1. Rebekah Del Rio: “No Stars” (Episode 10)

Fans recognized the Mexican American vocalist from her performance in Lynch’s Mulholland Drive, where she performed a Spanish-language cover of Roy Orbison’s “Crying” so beautiful it fractured the main characters’ shared fantasy. Hers is the longest performance in Twin Peaks, and it’s not hard to understand why Lynch gives her so much time. At the Bang Bang Club she remains a thoroughly mesmerizing presence onstage, with her dress inspired by the Black Lodge and the camera favoring long takes that emphasize the skill and talent in her performance. She has complete control over her instrument, enough to make the bilingual “No Stars” sound both hopeful and horrifying, as though Del Rio is conjuring the night Laura Palmer was brutally murdered.

BONUS: Harry Dean Stanton: “Red River Valley” (Episode 10)

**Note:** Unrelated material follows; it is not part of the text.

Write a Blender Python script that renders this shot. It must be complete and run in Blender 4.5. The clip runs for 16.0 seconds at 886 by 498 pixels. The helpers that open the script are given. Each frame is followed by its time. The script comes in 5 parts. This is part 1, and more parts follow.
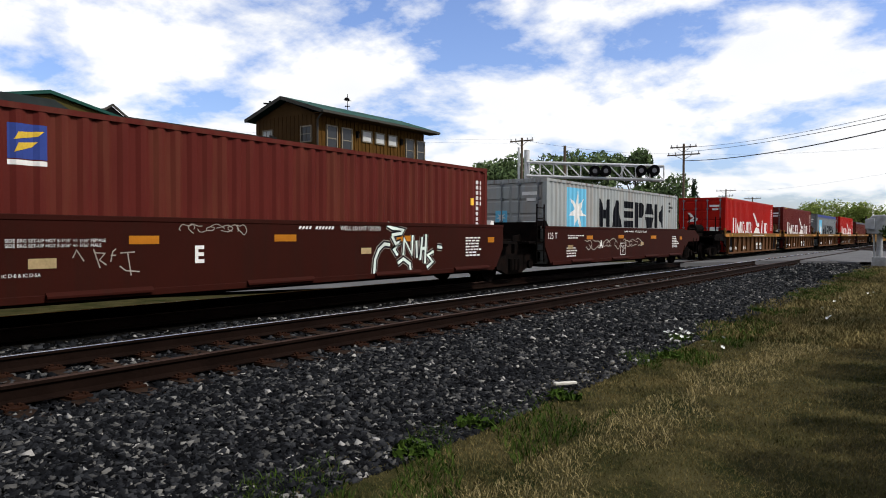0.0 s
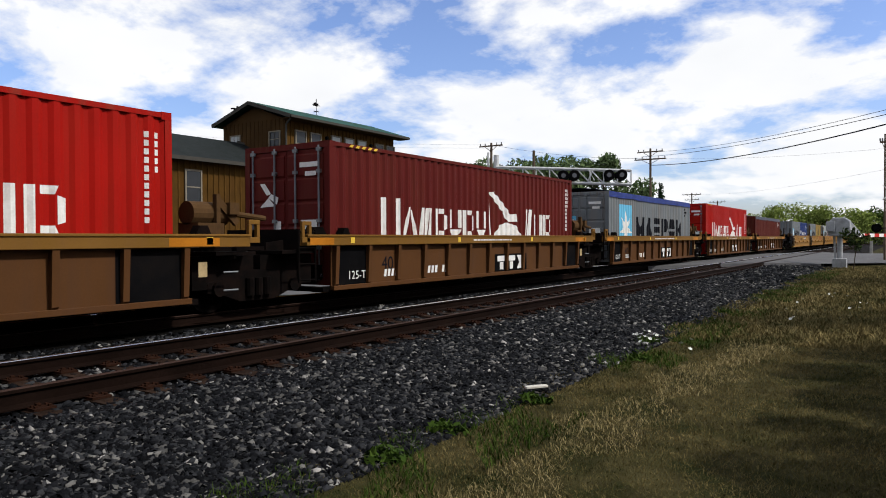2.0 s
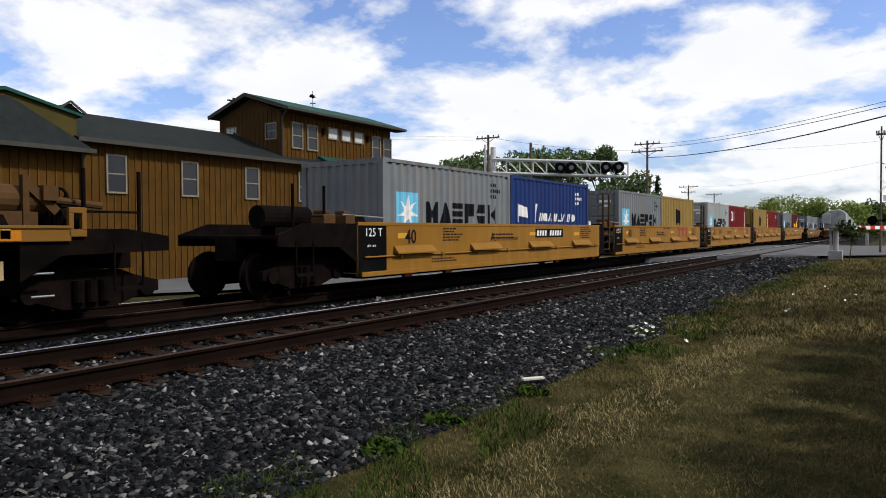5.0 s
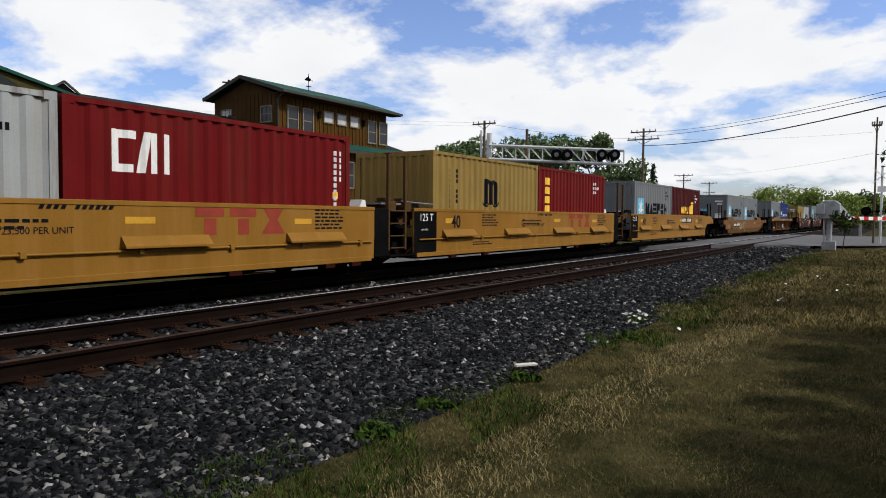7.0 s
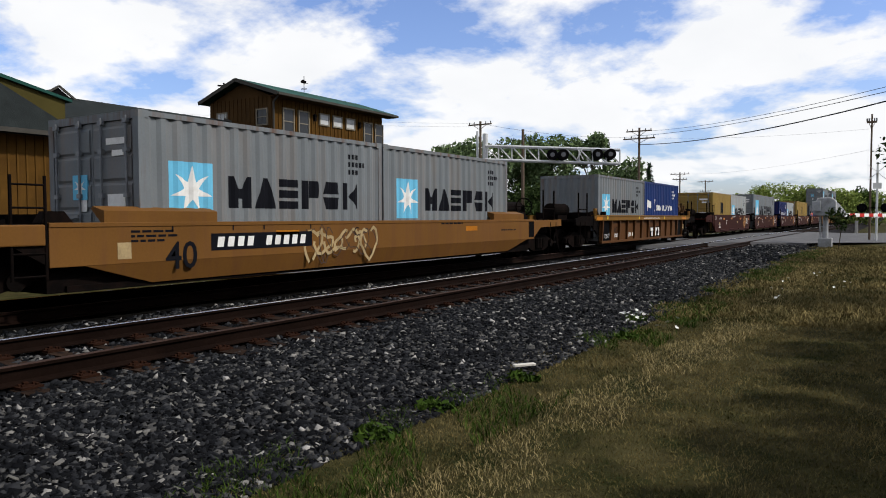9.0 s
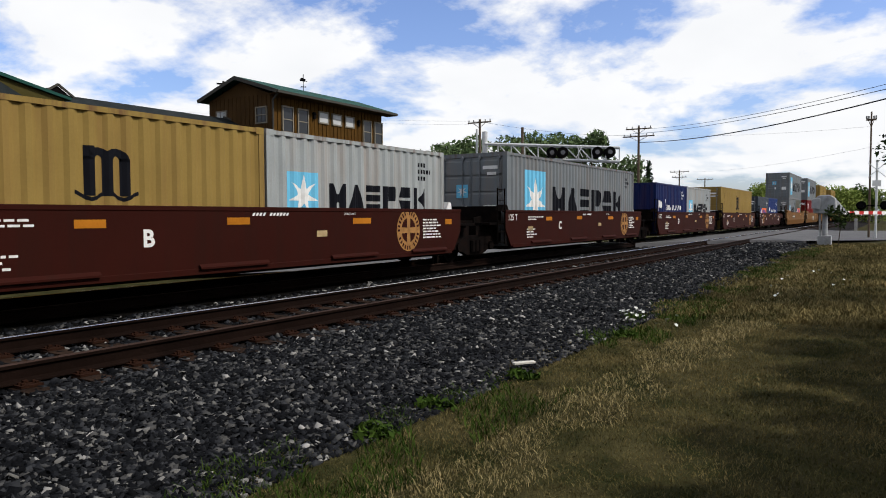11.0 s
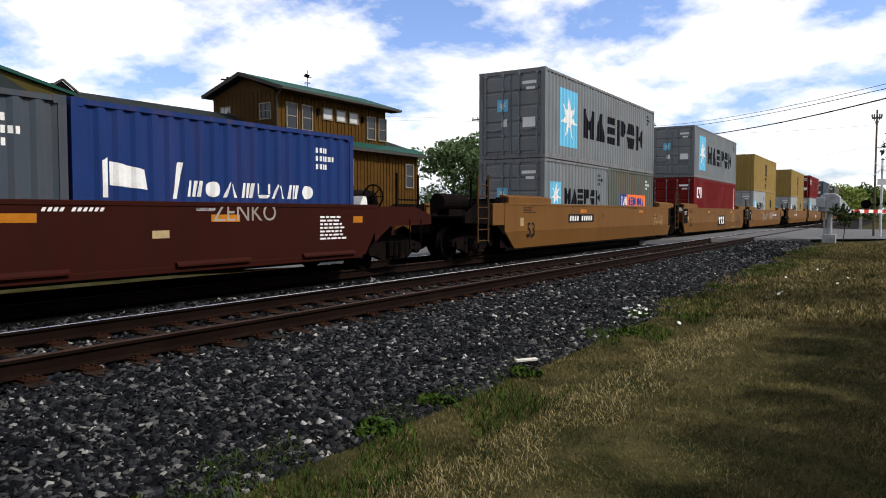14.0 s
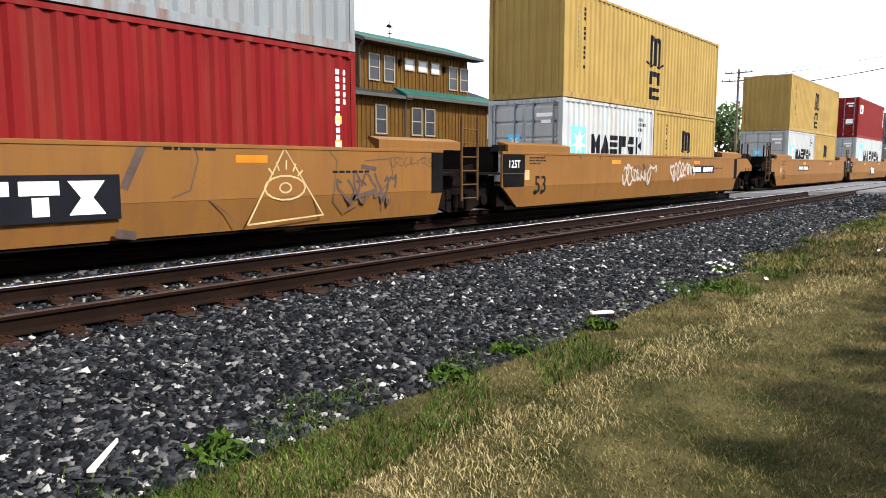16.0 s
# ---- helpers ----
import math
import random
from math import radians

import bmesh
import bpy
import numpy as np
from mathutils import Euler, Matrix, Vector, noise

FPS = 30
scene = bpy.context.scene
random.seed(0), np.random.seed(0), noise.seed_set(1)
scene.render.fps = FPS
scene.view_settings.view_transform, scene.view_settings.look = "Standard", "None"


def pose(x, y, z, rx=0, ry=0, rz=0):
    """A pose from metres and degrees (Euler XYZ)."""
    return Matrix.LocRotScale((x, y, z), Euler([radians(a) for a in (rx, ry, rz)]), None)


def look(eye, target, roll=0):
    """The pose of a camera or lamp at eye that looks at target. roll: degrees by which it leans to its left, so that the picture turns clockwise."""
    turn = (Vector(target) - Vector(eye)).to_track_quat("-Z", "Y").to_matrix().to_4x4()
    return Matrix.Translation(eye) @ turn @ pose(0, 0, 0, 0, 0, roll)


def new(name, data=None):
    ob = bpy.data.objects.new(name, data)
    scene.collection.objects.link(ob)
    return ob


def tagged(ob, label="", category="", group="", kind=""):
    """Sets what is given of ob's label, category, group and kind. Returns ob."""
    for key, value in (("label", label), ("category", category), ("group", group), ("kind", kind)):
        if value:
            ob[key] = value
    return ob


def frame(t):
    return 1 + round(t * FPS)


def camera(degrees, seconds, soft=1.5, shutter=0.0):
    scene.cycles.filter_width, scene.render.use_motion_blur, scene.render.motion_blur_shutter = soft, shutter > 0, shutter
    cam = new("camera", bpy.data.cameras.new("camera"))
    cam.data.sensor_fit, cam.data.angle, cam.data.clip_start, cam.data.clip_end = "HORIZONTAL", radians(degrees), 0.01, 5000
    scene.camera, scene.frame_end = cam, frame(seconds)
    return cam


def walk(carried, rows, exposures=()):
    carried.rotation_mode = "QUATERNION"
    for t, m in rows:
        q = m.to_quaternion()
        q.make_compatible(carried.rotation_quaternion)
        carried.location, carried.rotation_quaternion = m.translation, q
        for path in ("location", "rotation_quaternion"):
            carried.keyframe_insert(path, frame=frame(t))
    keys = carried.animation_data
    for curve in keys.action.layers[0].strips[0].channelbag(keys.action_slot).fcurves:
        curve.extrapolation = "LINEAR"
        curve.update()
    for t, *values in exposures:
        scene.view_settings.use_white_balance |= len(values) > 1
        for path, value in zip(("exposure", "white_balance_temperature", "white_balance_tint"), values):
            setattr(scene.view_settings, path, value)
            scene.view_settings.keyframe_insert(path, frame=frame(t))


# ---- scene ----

One of the defining characteristics of Twin Peaks: The Return was lynch’s willingness to just live in a scene for a while, to draw it out to unpredictable lengths. We get long unbroken shots of characters driving or walking or arguing about something obscure. We get a guy sweeping up at the Bang Bang Club for the duration of the Booker T & the MGs hit “Green Onions.” Perhaps the best of these lingering shots is a casual performance by 91-year-old Harry Dean Stanton strumming a guitar and singing the old country tune “Red River Valley.” The performance is so unself-conscious you have to wonder if Stanton even knew he was being filmed. First glimpsed in Fire Walk with Me and fleshed out for The Return, his character is the honorable soul of the series, as forthright as Cooper and as dependable as Deputy Andy, and this scene suggests music as an ennobling force in Twin Peaks.